*** DATA FOR THIS TASK ***

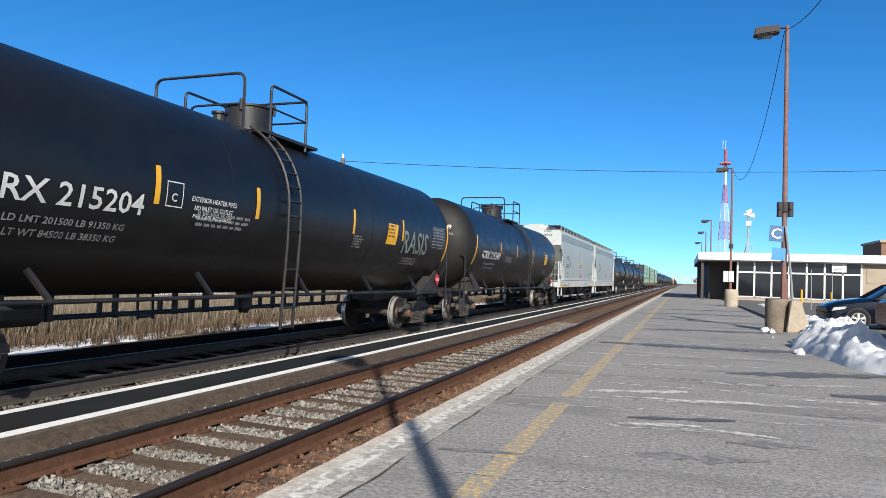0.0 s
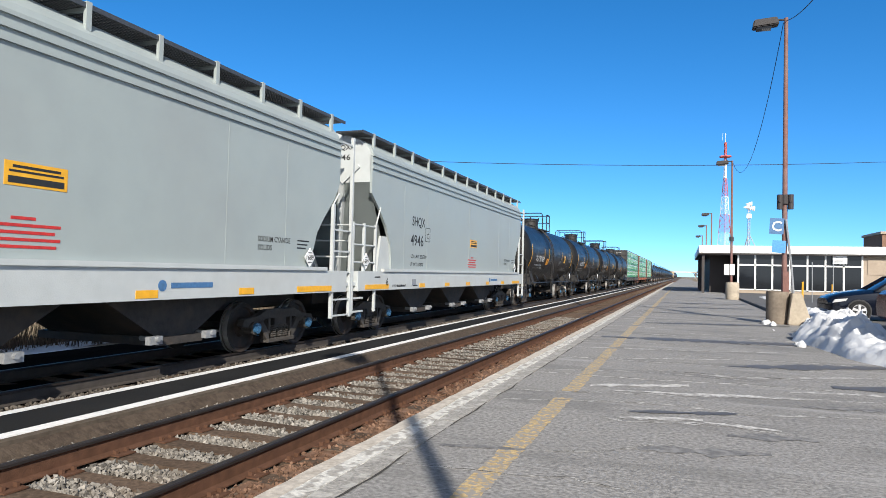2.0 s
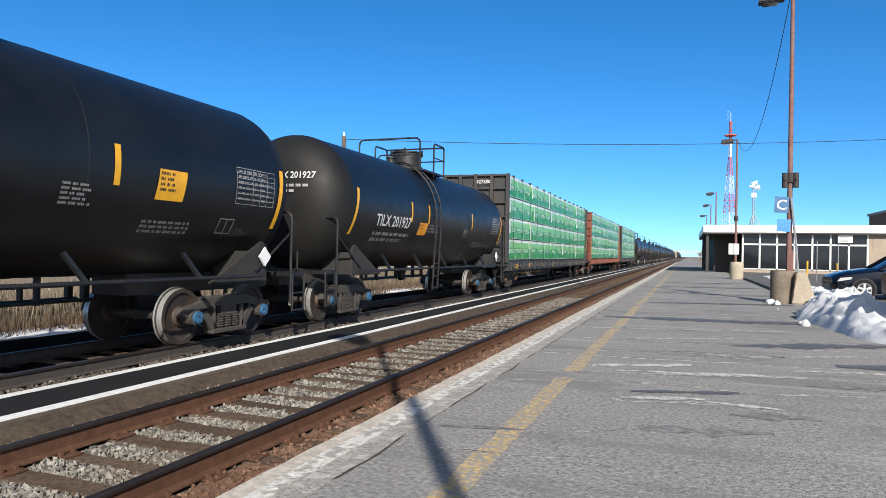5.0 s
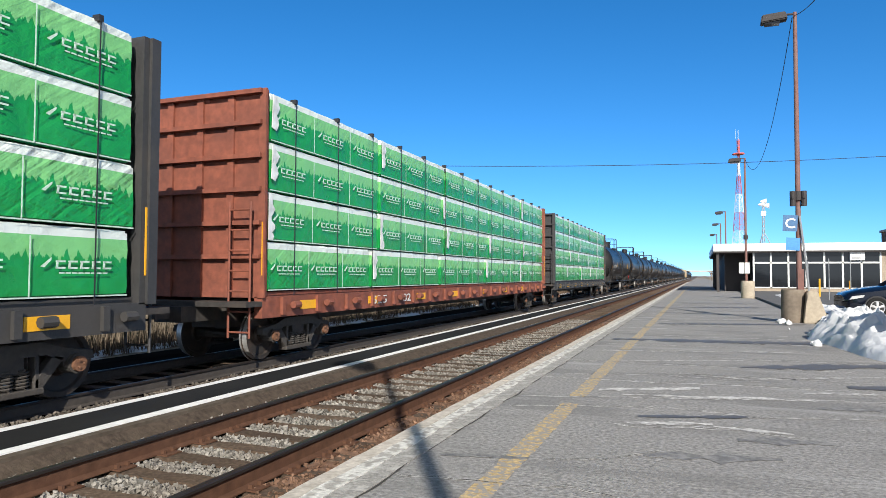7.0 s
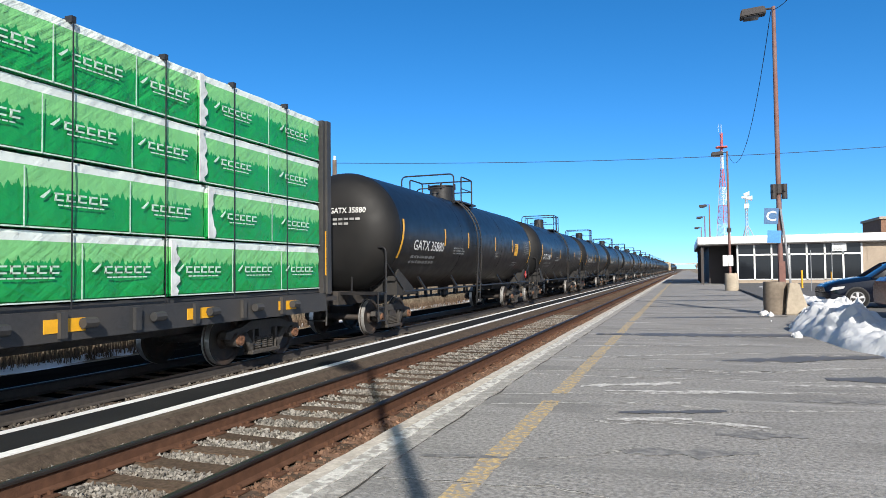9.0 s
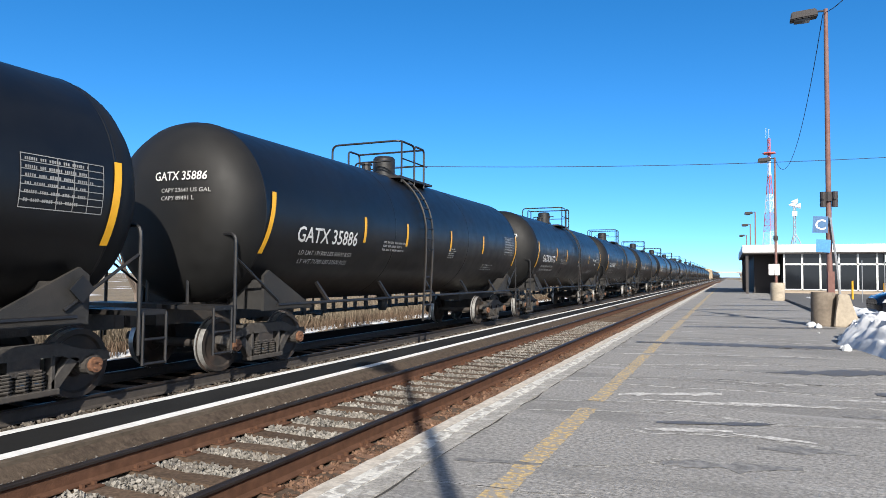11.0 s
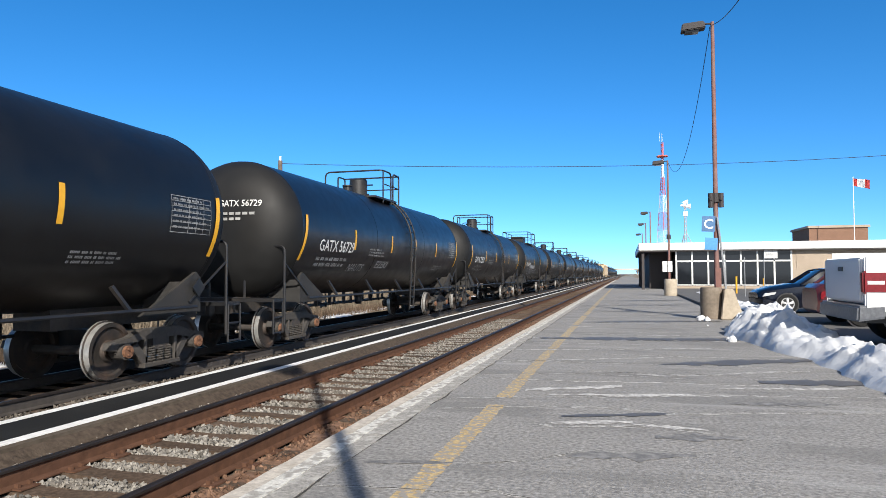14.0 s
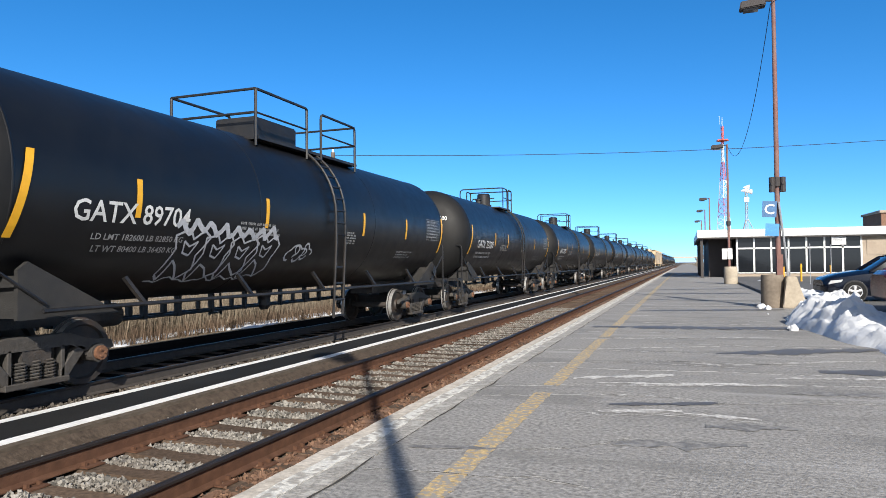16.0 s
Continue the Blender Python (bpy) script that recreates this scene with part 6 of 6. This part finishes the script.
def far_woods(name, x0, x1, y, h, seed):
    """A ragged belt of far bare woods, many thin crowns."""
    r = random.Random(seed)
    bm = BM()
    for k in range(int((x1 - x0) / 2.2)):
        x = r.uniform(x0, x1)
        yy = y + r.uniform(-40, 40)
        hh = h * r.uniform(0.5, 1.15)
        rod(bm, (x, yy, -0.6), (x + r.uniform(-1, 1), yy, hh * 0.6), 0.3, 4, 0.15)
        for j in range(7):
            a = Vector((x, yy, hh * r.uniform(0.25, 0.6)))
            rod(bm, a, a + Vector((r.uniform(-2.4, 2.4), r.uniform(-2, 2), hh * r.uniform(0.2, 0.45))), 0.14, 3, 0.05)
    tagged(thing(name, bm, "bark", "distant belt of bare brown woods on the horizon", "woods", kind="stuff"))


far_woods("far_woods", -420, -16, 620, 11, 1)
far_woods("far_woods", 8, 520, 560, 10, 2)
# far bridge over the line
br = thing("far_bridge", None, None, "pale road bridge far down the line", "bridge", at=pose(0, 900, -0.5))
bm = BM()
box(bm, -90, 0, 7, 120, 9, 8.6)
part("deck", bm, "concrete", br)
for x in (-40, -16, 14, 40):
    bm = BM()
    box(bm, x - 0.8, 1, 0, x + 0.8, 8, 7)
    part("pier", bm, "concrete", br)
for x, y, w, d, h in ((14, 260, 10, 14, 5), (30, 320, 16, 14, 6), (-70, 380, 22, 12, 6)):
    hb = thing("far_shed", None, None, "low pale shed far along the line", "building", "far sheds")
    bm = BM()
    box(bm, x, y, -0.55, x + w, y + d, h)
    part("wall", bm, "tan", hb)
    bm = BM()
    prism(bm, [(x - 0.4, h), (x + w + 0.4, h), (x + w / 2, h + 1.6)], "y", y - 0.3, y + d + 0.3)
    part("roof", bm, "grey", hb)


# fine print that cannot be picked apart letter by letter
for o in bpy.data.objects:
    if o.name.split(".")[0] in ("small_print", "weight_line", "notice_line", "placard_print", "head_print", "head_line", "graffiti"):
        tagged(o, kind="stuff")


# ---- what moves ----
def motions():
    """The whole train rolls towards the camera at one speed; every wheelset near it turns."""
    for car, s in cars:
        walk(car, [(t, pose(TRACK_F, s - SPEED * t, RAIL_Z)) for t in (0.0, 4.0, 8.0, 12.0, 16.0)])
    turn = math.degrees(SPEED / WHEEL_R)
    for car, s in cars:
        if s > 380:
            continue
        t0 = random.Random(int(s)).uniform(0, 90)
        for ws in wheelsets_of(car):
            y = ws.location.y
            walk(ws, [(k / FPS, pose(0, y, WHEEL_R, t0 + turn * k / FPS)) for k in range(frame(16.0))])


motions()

***
*** DATA FOR THIS TASK ***

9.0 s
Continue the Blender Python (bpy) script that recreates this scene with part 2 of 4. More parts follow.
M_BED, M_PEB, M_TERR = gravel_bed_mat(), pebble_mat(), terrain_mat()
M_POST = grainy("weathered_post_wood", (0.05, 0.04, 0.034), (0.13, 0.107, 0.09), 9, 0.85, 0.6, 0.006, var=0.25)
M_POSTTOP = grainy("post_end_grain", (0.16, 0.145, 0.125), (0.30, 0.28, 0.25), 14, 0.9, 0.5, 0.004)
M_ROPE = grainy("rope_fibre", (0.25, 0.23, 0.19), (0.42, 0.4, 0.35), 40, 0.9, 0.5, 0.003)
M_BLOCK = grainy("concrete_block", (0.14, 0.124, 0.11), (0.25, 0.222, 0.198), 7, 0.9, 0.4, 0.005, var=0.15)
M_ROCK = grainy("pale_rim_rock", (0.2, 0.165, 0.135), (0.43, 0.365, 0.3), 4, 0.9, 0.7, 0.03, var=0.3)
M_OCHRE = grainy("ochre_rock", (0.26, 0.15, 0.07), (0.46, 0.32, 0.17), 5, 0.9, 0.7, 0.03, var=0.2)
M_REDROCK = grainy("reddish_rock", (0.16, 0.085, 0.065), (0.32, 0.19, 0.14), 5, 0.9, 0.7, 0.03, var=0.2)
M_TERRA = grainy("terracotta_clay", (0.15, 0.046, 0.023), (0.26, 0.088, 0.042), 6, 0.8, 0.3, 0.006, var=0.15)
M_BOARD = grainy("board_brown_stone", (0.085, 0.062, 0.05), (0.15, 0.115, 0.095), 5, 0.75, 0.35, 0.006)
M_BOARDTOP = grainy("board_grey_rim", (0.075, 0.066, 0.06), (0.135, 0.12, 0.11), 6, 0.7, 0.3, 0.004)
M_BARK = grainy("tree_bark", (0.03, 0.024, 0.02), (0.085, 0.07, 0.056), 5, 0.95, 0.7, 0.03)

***

→ **DIRECTIONS**: Copy out each line of the entries that holds "recreates".

→ **WRITTEN SOLUTION**:
Continue the Blender Python (bpy) script that recreates this scene with part 6 of 6. This part finishes the script.
Continue the Blender Python (bpy) script that recreates this scene with part 2 of 4. More parts follow.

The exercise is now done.